Written instruction: Return the data exactly, with all pictures removed.
--- Start ---
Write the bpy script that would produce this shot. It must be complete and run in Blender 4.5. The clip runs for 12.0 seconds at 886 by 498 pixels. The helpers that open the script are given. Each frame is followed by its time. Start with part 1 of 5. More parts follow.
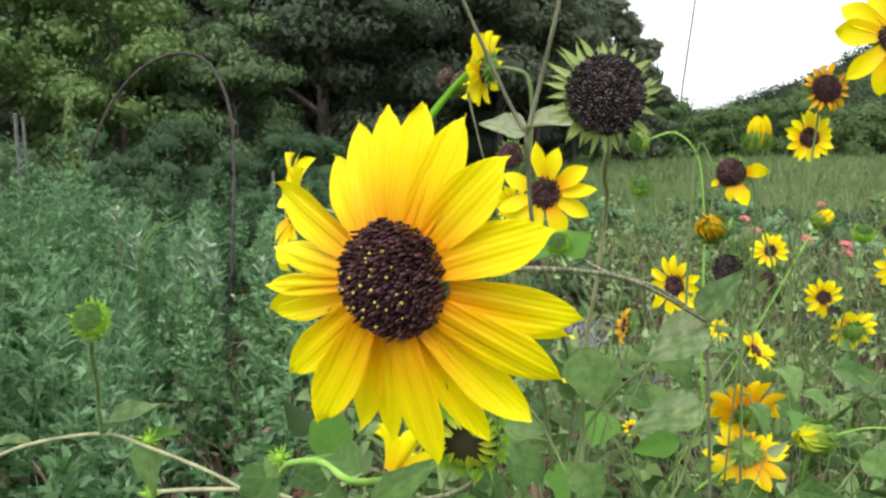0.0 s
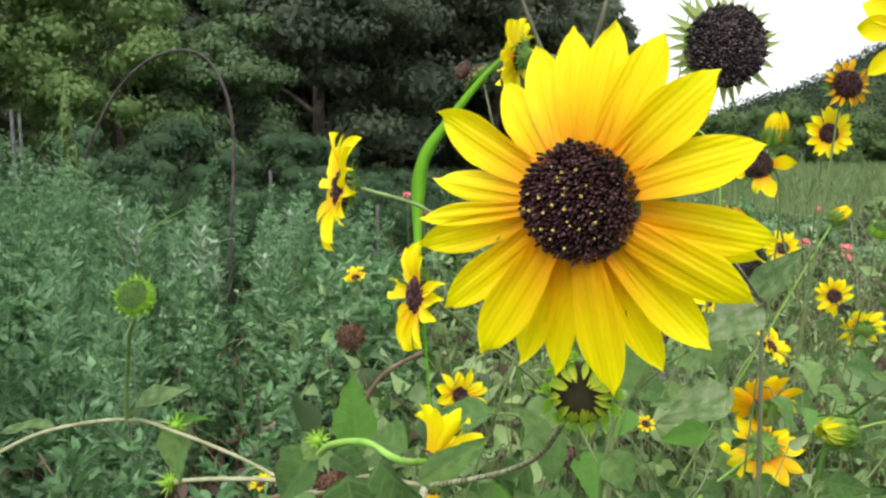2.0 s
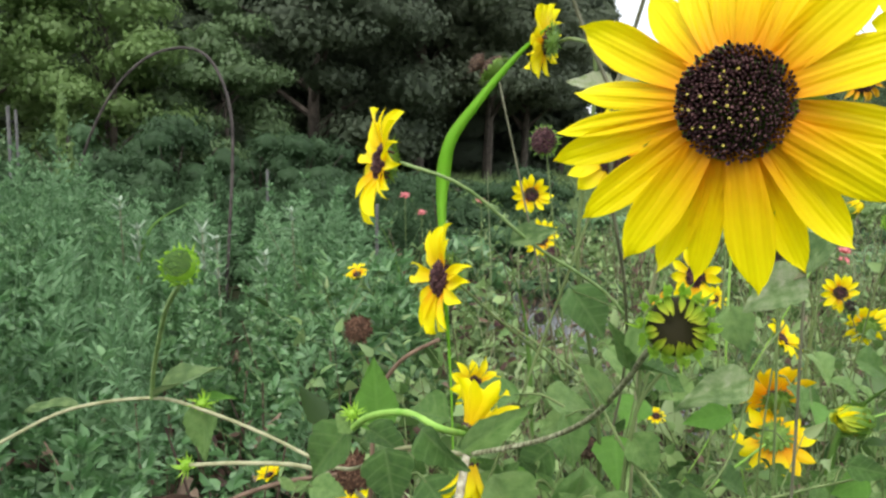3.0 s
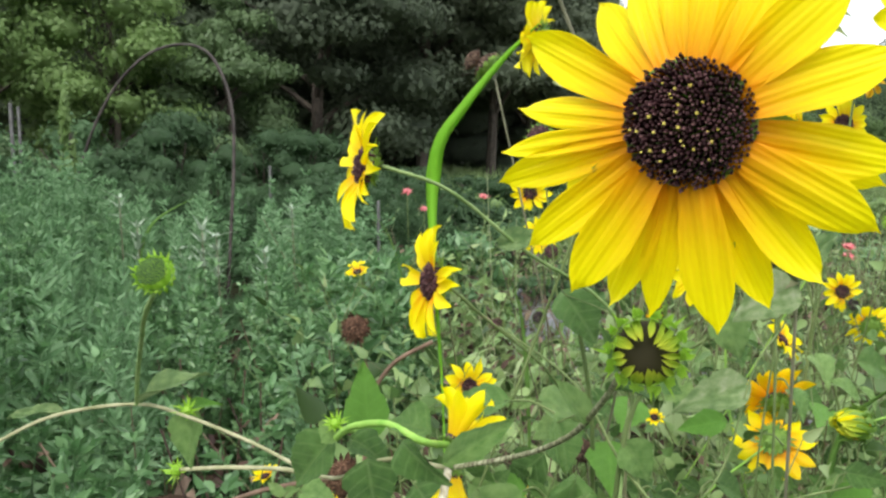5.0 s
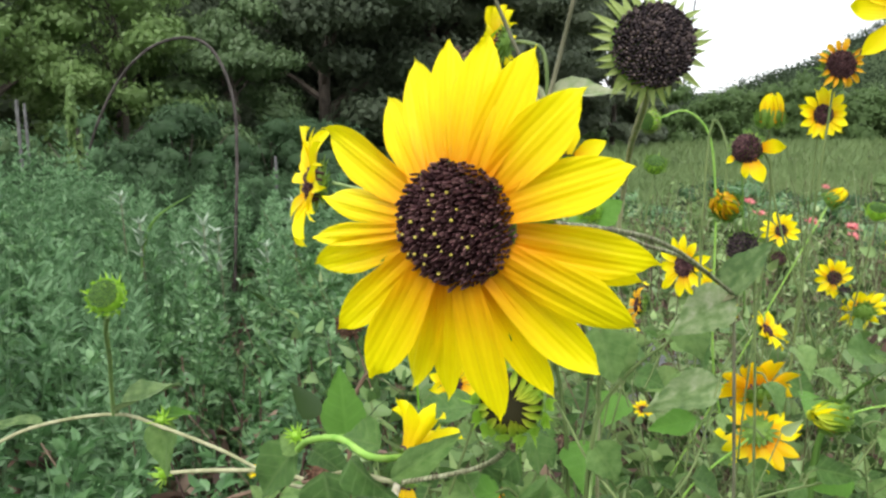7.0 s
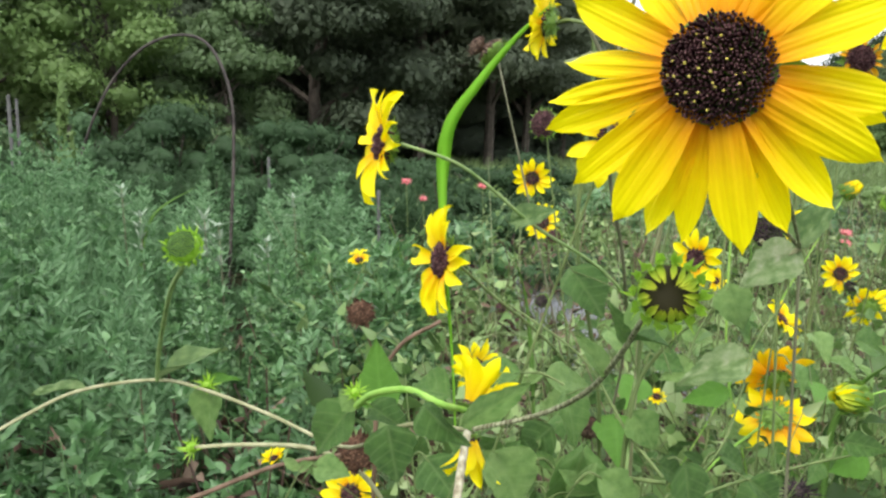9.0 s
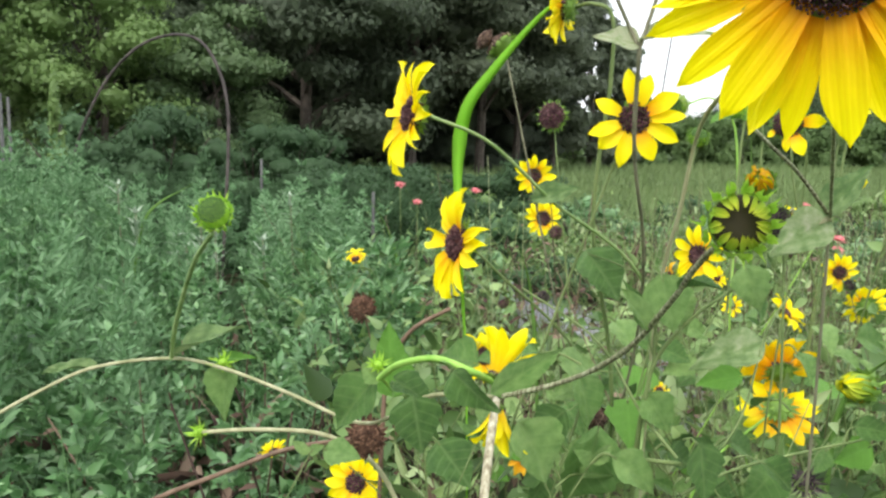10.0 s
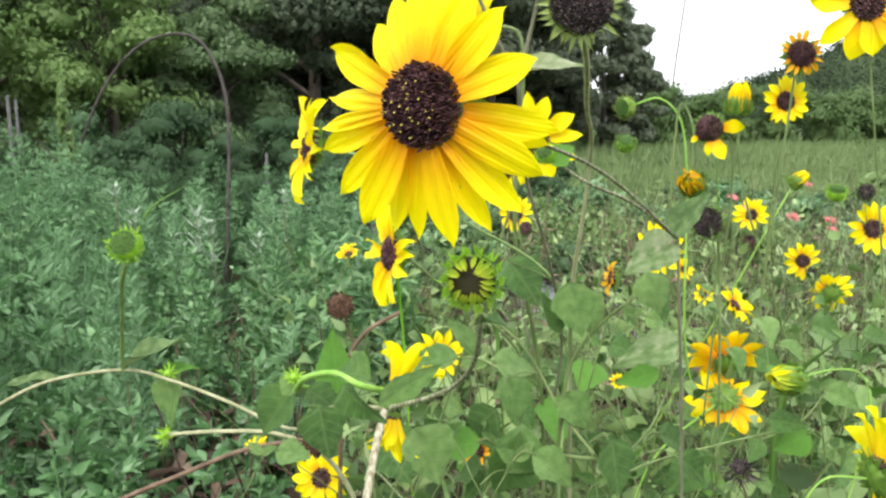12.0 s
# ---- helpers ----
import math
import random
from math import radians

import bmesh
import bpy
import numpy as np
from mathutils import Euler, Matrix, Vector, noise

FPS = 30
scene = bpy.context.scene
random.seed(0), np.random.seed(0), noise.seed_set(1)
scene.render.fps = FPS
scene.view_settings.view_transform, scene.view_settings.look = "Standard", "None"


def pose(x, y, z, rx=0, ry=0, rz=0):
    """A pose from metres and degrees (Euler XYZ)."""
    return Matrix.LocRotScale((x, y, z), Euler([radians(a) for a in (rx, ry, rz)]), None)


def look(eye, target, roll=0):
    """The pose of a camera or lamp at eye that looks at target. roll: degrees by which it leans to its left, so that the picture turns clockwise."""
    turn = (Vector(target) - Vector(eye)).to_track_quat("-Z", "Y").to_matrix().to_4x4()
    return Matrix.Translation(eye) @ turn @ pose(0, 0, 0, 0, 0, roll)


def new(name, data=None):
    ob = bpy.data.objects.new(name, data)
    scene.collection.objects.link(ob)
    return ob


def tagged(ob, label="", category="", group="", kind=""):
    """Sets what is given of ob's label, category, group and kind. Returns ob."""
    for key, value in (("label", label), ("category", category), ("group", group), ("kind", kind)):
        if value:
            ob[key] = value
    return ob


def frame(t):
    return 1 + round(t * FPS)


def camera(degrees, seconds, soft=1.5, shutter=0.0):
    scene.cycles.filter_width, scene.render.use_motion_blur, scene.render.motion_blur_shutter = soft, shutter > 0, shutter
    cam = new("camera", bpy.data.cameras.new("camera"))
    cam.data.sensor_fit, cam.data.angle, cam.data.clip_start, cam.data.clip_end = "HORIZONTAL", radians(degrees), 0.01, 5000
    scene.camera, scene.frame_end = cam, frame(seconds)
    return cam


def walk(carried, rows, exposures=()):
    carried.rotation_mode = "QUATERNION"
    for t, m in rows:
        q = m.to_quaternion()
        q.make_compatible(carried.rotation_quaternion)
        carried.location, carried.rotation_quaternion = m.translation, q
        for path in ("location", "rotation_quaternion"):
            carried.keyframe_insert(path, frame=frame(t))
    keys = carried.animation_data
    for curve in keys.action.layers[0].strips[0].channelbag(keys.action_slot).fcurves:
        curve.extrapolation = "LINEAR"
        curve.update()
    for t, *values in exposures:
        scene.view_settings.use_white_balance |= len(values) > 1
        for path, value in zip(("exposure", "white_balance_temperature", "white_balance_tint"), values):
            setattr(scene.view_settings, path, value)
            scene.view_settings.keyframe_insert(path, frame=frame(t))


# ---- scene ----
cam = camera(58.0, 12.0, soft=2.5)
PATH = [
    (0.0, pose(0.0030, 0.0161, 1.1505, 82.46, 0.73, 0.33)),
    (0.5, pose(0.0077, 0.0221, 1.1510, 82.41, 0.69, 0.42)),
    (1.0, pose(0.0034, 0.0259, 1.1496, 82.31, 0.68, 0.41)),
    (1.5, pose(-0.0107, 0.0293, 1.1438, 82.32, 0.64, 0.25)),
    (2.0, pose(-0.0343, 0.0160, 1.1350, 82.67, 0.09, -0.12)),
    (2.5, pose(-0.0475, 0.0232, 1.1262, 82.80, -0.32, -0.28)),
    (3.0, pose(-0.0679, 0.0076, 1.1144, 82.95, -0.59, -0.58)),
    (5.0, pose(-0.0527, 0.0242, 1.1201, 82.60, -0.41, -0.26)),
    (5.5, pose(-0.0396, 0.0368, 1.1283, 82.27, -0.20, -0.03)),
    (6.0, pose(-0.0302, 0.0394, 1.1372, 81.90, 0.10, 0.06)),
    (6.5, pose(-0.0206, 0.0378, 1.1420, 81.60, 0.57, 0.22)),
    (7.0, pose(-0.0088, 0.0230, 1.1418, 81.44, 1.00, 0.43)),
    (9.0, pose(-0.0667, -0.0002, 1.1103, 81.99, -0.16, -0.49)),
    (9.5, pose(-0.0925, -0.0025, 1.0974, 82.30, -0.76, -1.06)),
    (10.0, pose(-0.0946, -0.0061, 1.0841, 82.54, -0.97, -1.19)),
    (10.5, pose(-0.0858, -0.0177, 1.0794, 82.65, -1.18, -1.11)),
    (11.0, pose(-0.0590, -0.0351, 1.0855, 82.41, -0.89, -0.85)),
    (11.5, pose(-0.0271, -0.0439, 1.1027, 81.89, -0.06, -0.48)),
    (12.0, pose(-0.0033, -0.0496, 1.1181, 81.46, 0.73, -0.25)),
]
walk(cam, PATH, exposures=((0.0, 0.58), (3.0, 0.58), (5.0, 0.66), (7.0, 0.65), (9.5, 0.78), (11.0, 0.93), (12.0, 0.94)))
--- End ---
Solved problem:
Write the bpy script that would produce this shot. It must be complete and run in Blender 4.5. The clip runs for 12.0 seconds at 886 by 498 pixels. The helpers that open the script are given. Each frame is followed by its time. Start with part 1 of 5. More parts follow.
0.0 s
2.0 s
3.0 s
5.0 s
7.0 s
9.0 s
10.0 s
12.0 s
# ---- helpers ----
import math
import random
from math import radians

import bmesh
import bpy
import numpy as np
from mathutils import Euler, Matrix, Vector, noise

FPS = 30
scene = bpy.context.scene
random.seed(0), np.random.seed(0), noise.seed_set(1)
scene.render.fps = FPS
scene.view_settings.view_transform, scene.view_settings.look = "Standard", "None"


def pose(x, y, z, rx=0, ry=0, rz=0):
    """A pose from metres and degrees (Euler XYZ)."""
    return Matrix.LocRotScale((x, y, z), Euler([radians(a) for a in (rx, ry, rz)]), None)


def look(eye, target, roll=0):
    """The pose of a camera or lamp at eye that looks at target. roll: degrees by which it leans to its left, so that the picture turns clockwise."""
    turn = (Vector(target) - Vector(eye)).to_track_quat("-Z", "Y").to_matrix().to_4x4()
    return Matrix.Translation(eye) @ turn @ pose(0, 0, 0, 0, 0, roll)


def new(name, data=None):
    ob = bpy.data.objects.new(name, data)
    scene.collection.objects.link(ob)
    return ob


def tagged(ob, label="", category="", group="", kind=""):
    """Sets what is given of ob's label, category, group and kind. Returns ob."""
    for key, value in (("label", label), ("category", category), ("group", group), ("kind", kind)):
        if value:
            ob[key] = value
    return ob


def frame(t):
    return 1 + round(t * FPS)


def camera(degrees, seconds, soft=1.5, shutter=0.0):
    scene.cycles.filter_width, scene.render.use_motion_blur, scene.render.motion_blur_shutter = soft, shutter > 0, shutter
    cam = new("camera", bpy.data.cameras.new("camera"))
    cam.data.sensor_fit, cam.data.angle, cam.data.clip_start, cam.data.clip_end = "HORIZONTAL", radians(degrees), 0.01, 5000
    scene.camera, scene.frame_end = cam, frame(seconds)
    return cam


def walk(carried, rows, exposures=()):
    carried.rotation_mode = "QUATERNION"
    for t, m in rows:
        q = m.to_quaternion()
        q.make_compatible(carried.rotation_quaternion)
        carried.location, carried.rotation_quaternion = m.translation, q
        for path in ("location", "rotation_quaternion"):
            carried.keyframe_insert(path, frame=frame(t))
    keys = carried.animation_data
    for curve in keys.action.layers[0].strips[0].channelbag(keys.action_slot).fcurves:
        curve.extrapolation = "LINEAR"
        curve.update()
    for t, *values in exposures:
        scene.view_settings.use_white_balance |= len(values) > 1
        for path, value in zip(("exposure", "white_balance_temperature", "white_balance_tint"), values):
            setattr(scene.view_settings, path, value)
            scene.view_settings.keyframe_insert(path, frame=frame(t))


# ---- scene ----
cam = camera(58.0, 12.0, soft=2.5)
PATH = [
    (0.0, pose(0.0030, 0.0161, 1.1505, 82.46, 0.73, 0.33)),
    (0.5, pose(0.0077, 0.0221, 1.1510, 82.41, 0.69, 0.42)),
    (1.0, pose(0.0034, 0.0259, 1.1496, 82.31, 0.68, 0.41)),
    (1.5, pose(-0.0107, 0.0293, 1.1438, 82.32, 0.64, 0.25)),
    (2.0, pose(-0.0343, 0.0160, 1.1350, 82.67, 0.09, -0.12)),
    (2.5, pose(-0.0475, 0.0232, 1.1262, 82.80, -0.32, -0.28)),
    (3.0, pose(-0.0679, 0.0076, 1.1144, 82.95, -0.59, -0.58)),
    (5.0, pose(-0.0527, 0.0242, 1.1201, 82.60, -0.41, -0.26)),
    (5.5, pose(-0.0396, 0.0368, 1.1283, 82.27, -0.20, -0.03)),
    (6.0, pose(-0.0302, 0.0394, 1.1372, 81.90, 0.10, 0.06)),
    (6.5, pose(-0.0206, 0.0378, 1.1420, 81.60, 0.57, 0.22)),
    (7.0, pose(-0.0088, 0.0230, 1.1418, 81.44, 1.00, 0.43)),
    (9.0, pose(-0.0667, -0.0002, 1.1103, 81.99, -0.16, -0.49)),
    (9.5, pose(-0.0925, -0.0025, 1.0974, 82.30, -0.76, -1.06)),
    (10.0, pose(-0.0946, -0.0061, 1.0841, 82.54, -0.97, -1.19)),
    (10.5, pose(-0.0858, -0.0177, 1.0794, 82.65, -1.18, -1.11)),
    (11.0, pose(-0.0590, -0.0351, 1.0855, 82.41, -0.89, -0.85)),
    (11.5, pose(-0.0271, -0.0439, 1.1027, 81.89, -0.06, -0.48)),
    (12.0, pose(-0.0033, -0.0496, 1.1181, 81.46, 0.73, -0.25)),
]
walk(cam, PATH, exposures=((0.0, 0.58), (3.0, 0.58), (5.0, 0.66), (7.0, 0.65), (9.5, 0.78), (11.0, 0.93), (12.0, 0.94)))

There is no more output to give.